Namun menariknya, konon PPDB sengaja dibuat kisruh kali ini karena kepentingan oknum anggota DPRD tak tersalurkan. SE dan apa pun bentuknya juga rawan dibonceng oleh kepentingan kasek dan guru toh demi alasan anak bangsa.
Maka jadilah jumlah tambahan siswa di SE tak sesuai dengan di lapangan alias sangat membengkak. Nah, siapa yang disalahkan. Kenyataannya, sehabis tahun politik, jelas ada politik balas budi oknum dewan untuk konstituennya.
Ombudsman menilai ketersediaan informasi secara daring atau online belum tersedia secara transparan. Kedua, sejumlah oknum sekolah dengan sengaja telah memetakan daftar siswa yang menjadi prioritas.
Karena itu, banyak siswa yang tidak masuk prioritas harus menunggu atau ngantre dan bahkan tidak bisa masuk sekolah tersebut. Mereka (yang prioritas) datang ke sekolah hanya memverifikasi nama.
Sebab, namanya sudah ada di dalam peta itu. Masalah ketiga, tidak jelasnya peraturan pemerintah dalam menentukan kriteria berprestasi. Selain itu, Ombudsman menyebut pemerintah seolah melakukan pembiaran terhadap antrean orangtua.
Jika mau jujur model PPDB dengan nilai UN paling bersih. Kita lihat saja aturan sebelumnya, jumlah siswa jalur prestasi mencapai 20 persen, siswa miskin ditampung, termasuk pindahan. Katanya kita mau membentuk SDM berdaya saing tinggi, sementara mencari sekolah saja tak pernah diajak bersaing dengan prestasi.
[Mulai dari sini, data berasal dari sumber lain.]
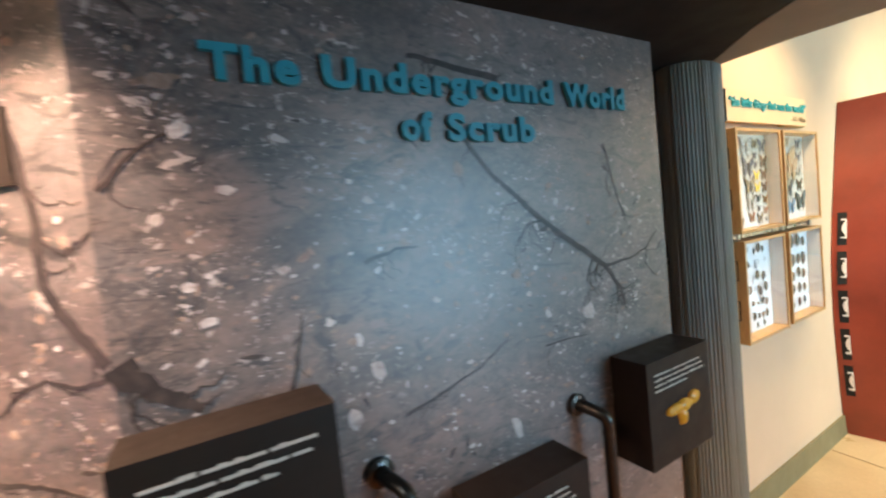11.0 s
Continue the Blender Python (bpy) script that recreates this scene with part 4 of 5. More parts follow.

Guru-guru akan sulit memotivasi siswa belajar keras, toh hasilnya tak dipakai. Yang enak adalah oknum anggota dewan yang bisa menggunakan jurus ‘’ribut’’ untuk memasukkan konstituennya. Yang rugi adalah sekolah swasta karena kekeringan siswa. Lalu siapa yang mau peduli dengan nasib guru dan karyawannya?